Intellectual property enforcement
The trade in counterfeited goods and pirated copyright protected works - often referred to as counterfeits, fakes or knock offs – is a growing problem around the world.
The OECD estimated that the global trade in counterfeit goods and pirated works was valued at US$200 billion in 2005 growing to an estimated US$250 billion by 2007. Estimates exclude the value of infringing digital works traded as well as domestically created and traded counterfeit goods.
New Zealand is not immune to the problem. Trade mark owners and copyright holders are reporting a growth in the sale of counterfeits here. This is reflected in New Zealand Customs Service statistics showing that more counterfeits are being found at the border.
Impacts of counterfeiting
The sale of counterfeits deprives honest businesses of income, deters investment in quality products and services, and damages the profitability of creative and innovative industries.

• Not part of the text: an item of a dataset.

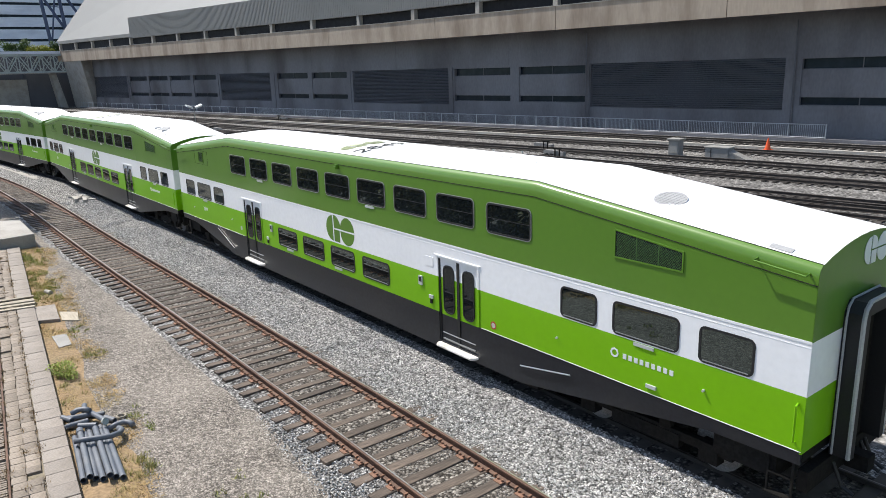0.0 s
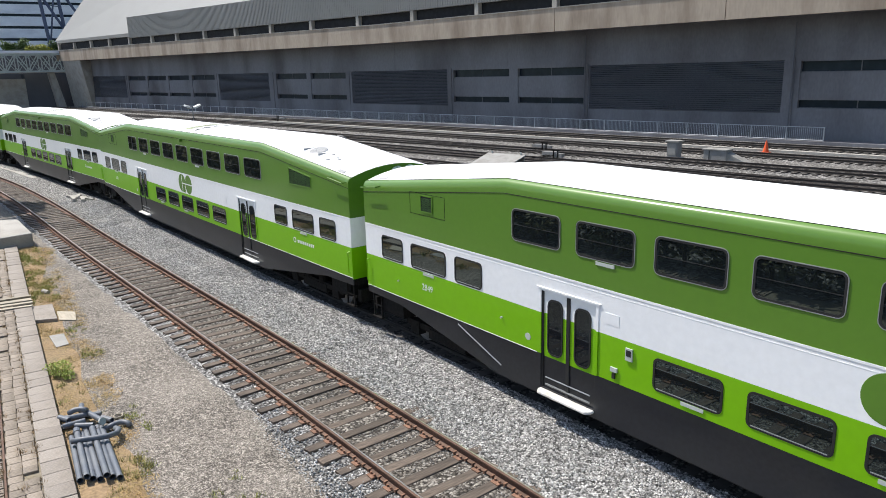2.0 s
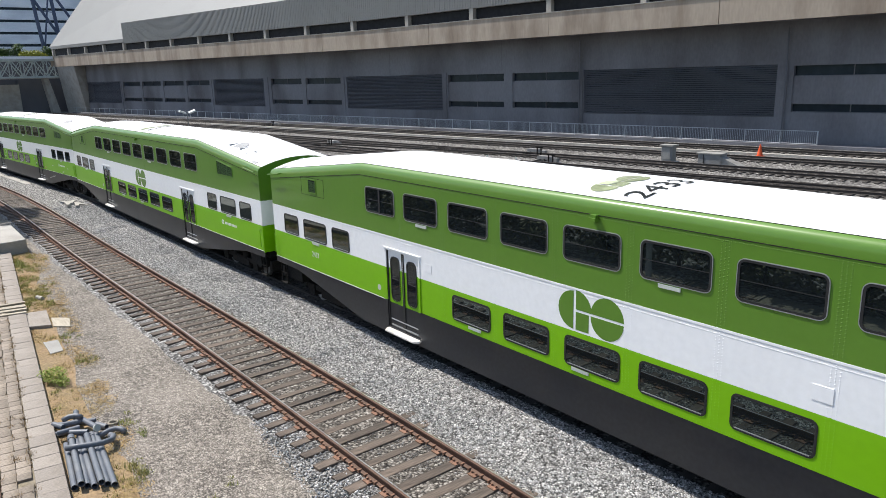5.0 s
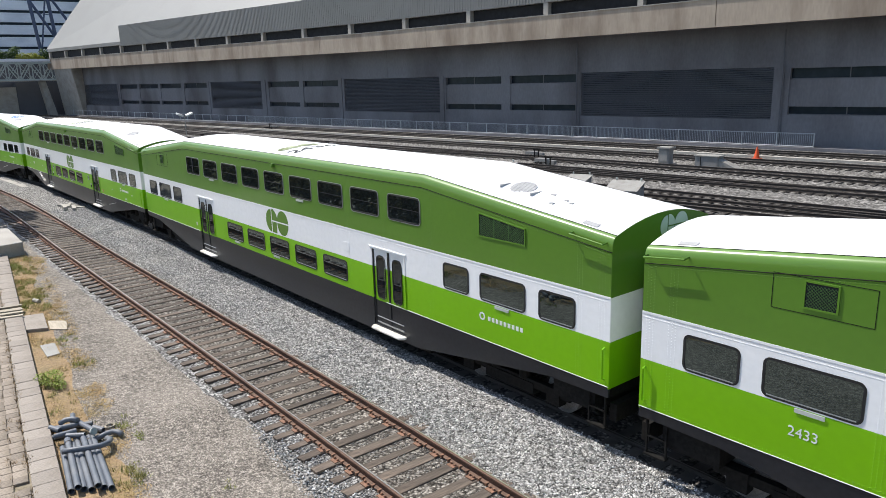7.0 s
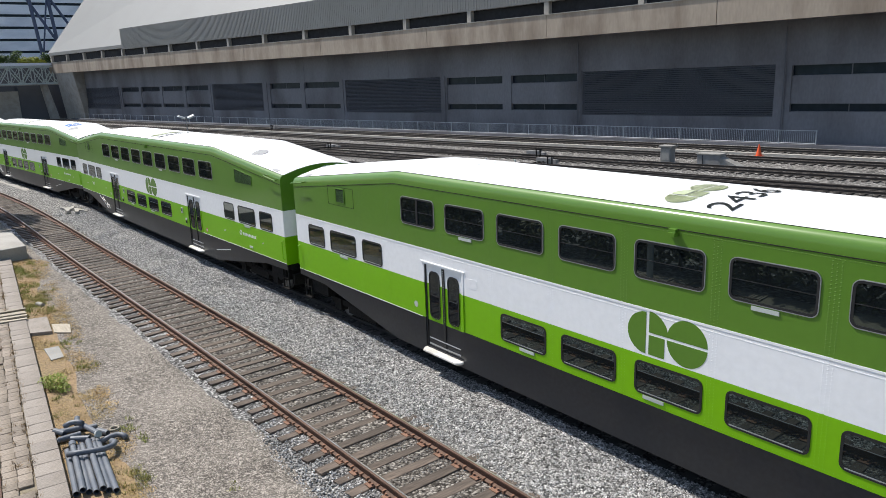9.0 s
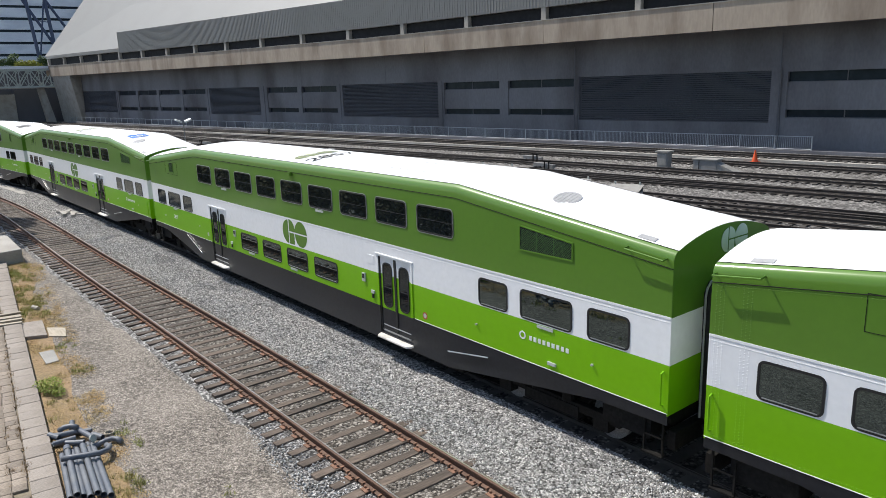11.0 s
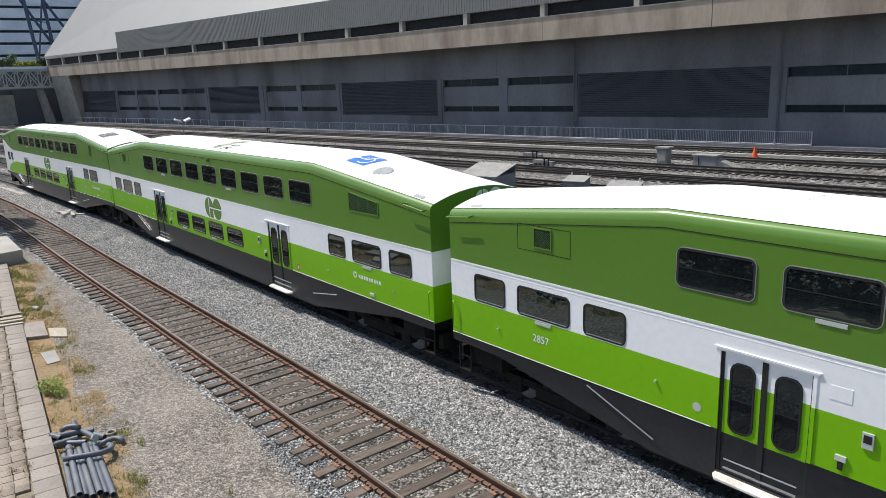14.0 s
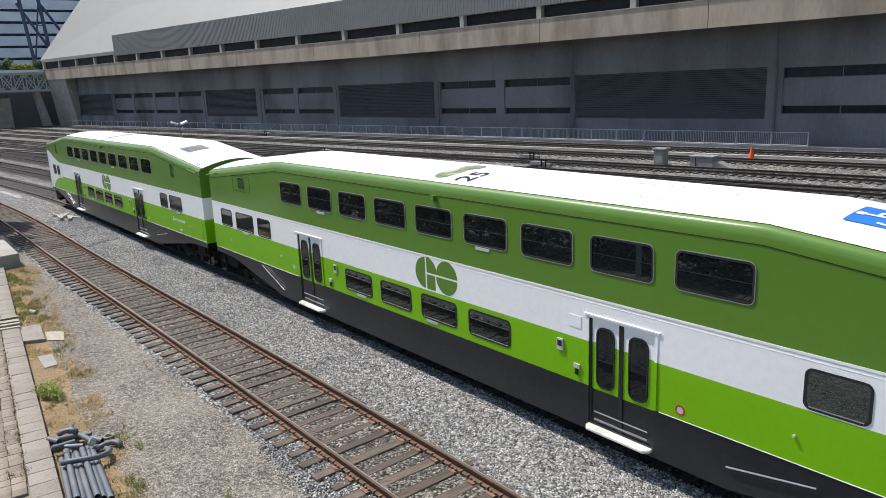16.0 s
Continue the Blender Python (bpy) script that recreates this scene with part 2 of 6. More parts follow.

There is growing evidence that counterfeits can also pose serious health and safety risks through the use of inferior quality and sometimes poisonous ingredients and materials and manufacturing processes.
What gets counterfeited?
Historically the types of goods commonly targeted by counterfeiters are luxury items, because their retail price often greatly exceeds their costs to manufacture and distribute. Typical counterfeits include fashion clothing, footwear, accessories, perfume, sunglasses, handbags, watches, caps and jewellery. Advances in new technologies now means that many other types of goods are also able to be counterfeited, such as auto parts, electronics goods, motorcycles, cigarettes, medicines, sporting equipment, toys, drinks and foodstuffs.